Ben Bart then flew to Atlanta, saw Brown and signed him. “That’s how James Brown was discovered,” Jack Bart says. By way of comparison, the movie doesn’t even introduce the character of Ben Bart until he meets with James Brown later in his career and urges him to go solo.
To be fair, Bass has been credited by many for discovering Brown, with even the late musician noting in his autobiography that Bass signed him and his then band the Famous Flames before Bart came on board.
Bart’s son and Allen claim they were never contacted by anyone affiliated with the production, meaning Dan Aykroyd‘s portrayal of the elder Bart may be due to a lack of information.
There are some parts of the film that ring true, Jack Bart says, claiming he’s fine with Chadwick Boseman’s portrayal of Brown and the scene in which Brown is arrested following a police chase.

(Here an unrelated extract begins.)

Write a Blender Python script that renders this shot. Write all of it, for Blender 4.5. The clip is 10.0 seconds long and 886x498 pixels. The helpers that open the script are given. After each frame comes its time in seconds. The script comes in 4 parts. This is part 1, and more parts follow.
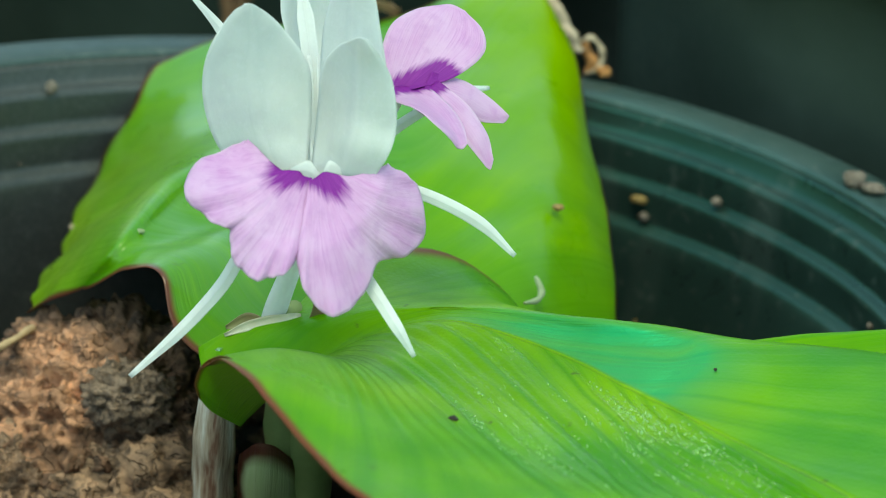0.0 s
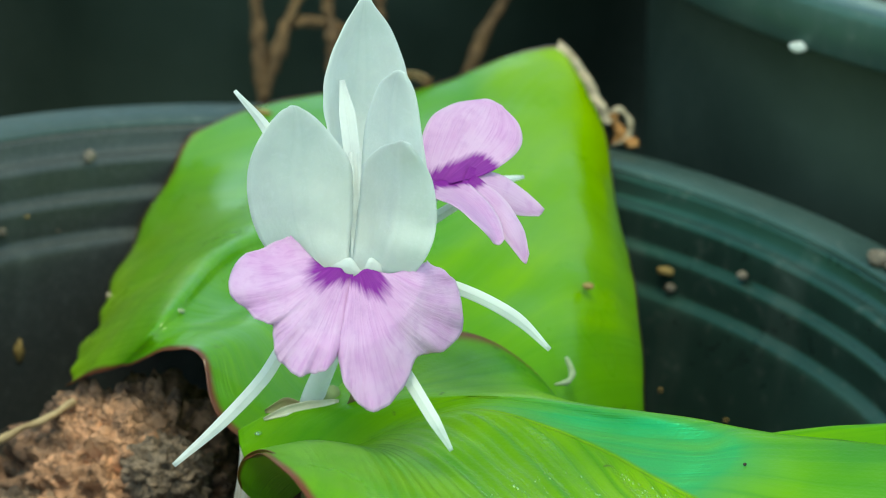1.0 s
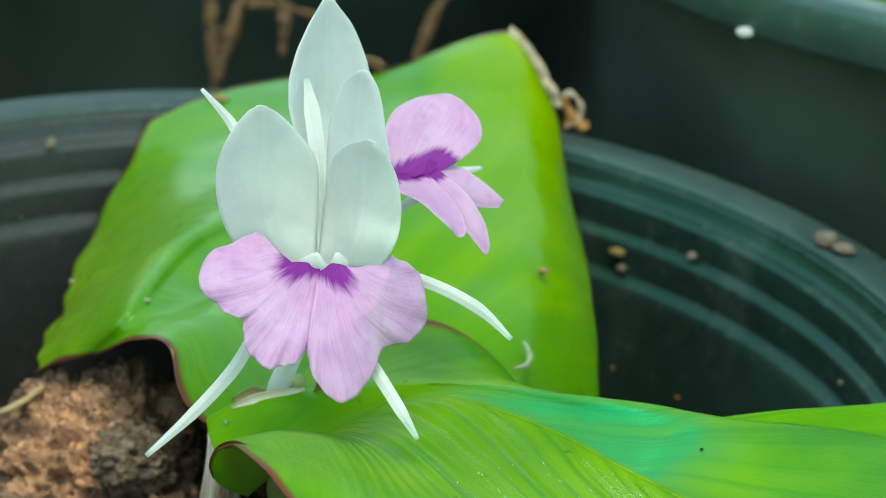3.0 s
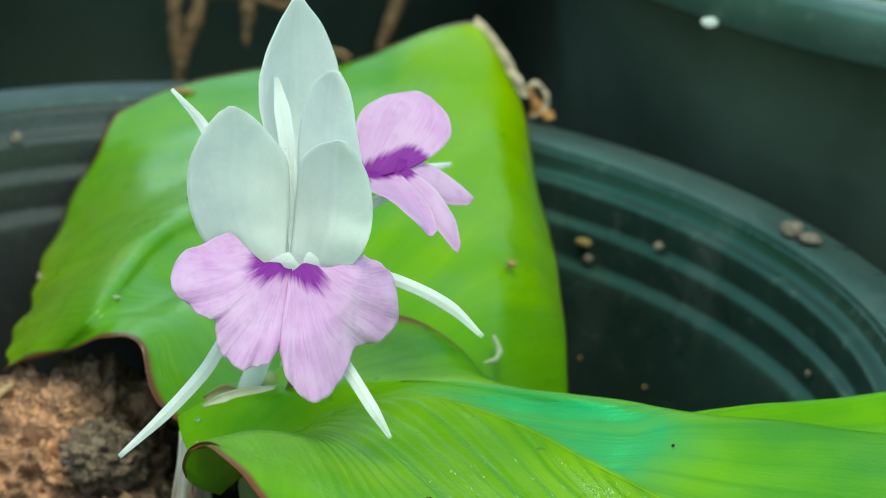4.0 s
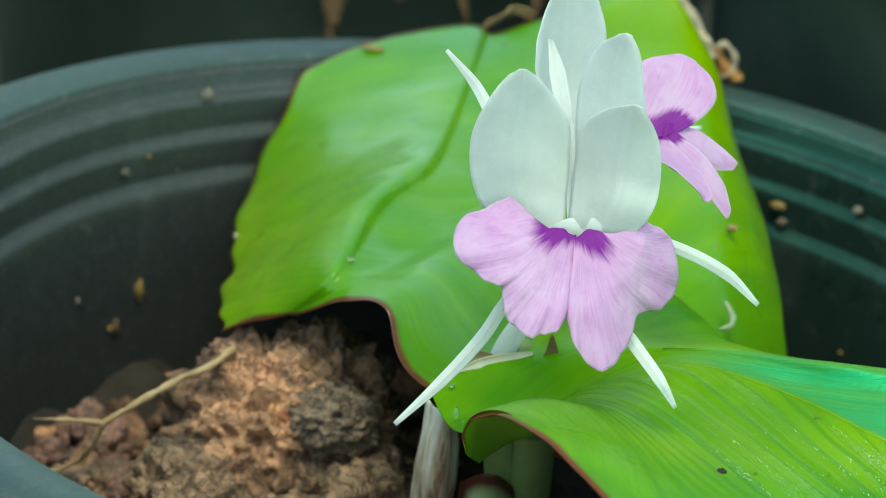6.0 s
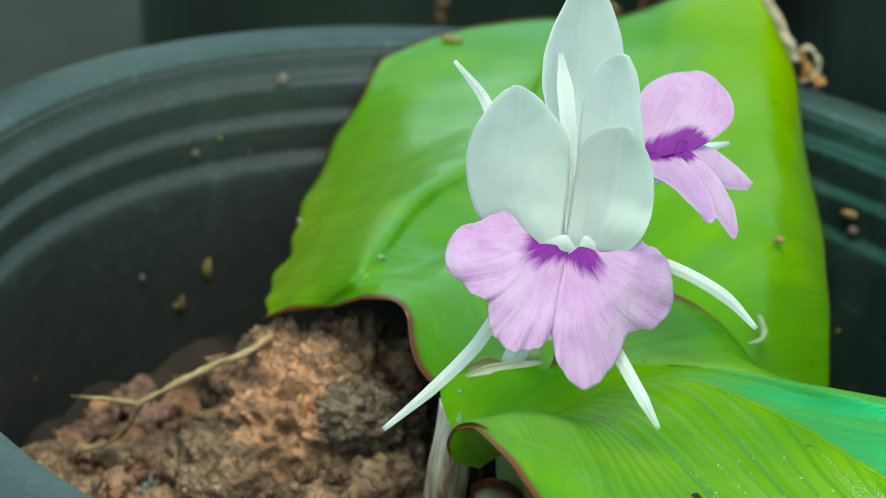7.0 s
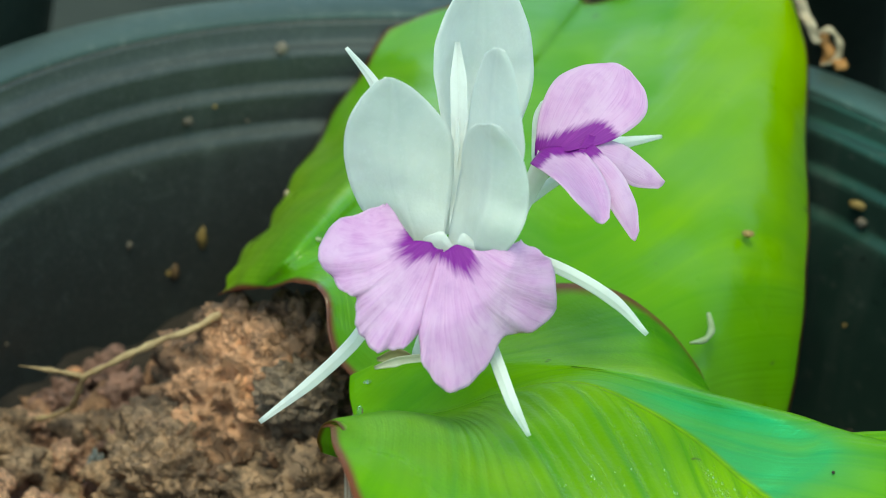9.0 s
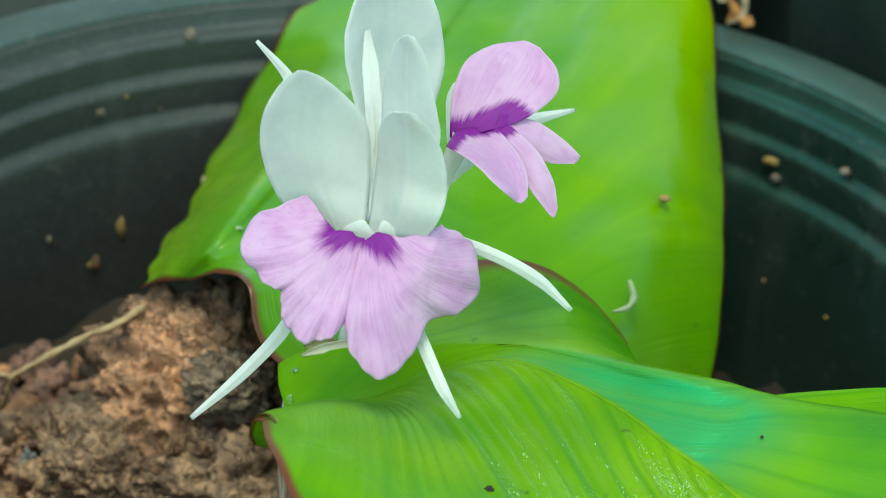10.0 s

He also suggests that the film effectively conveys Brown’s ego, recalling that Brown would talk about himself until the younger Bart couldn’t take it.
Still Bart’s son notes that he and Brown were so close that he was one of the few people who was on a first-name basis with the man who insisted others refer to him as “Mr. Brown.”
Allen later explained that he asked Deanna Brown Thomas, one of Brown’s daughters, why he and Jack Bart weren’t called, and she indicated it was about money.
“That’s the James Brown organization MO. If there was no money in it for them, then they weren’t doing anything,” Allen says. “So rather than trying to be historically correct or have a better knowledge of how it was back then, the call was never made.”
Get On Up’s studio, Universal Pictures, declined to comment about Bart’s portrayal in the film while Aykroyd’s rep has not yet responded to THR’s inquiry, but the manager’s son and Allen insist they aren’t holding a grudge despite their concerns about the film.
“We love [Brown’s] kids, have nothing against them at all,” Allen says. “We have no hard feelings for them, just great disappointment that [Brown’s family] didn’t call Jack once and try to get better information on Ben Bart to paint Ben Bart the way they did.”
Jack Bart adds: “I have no ill feelings about it. It’s only a movie.”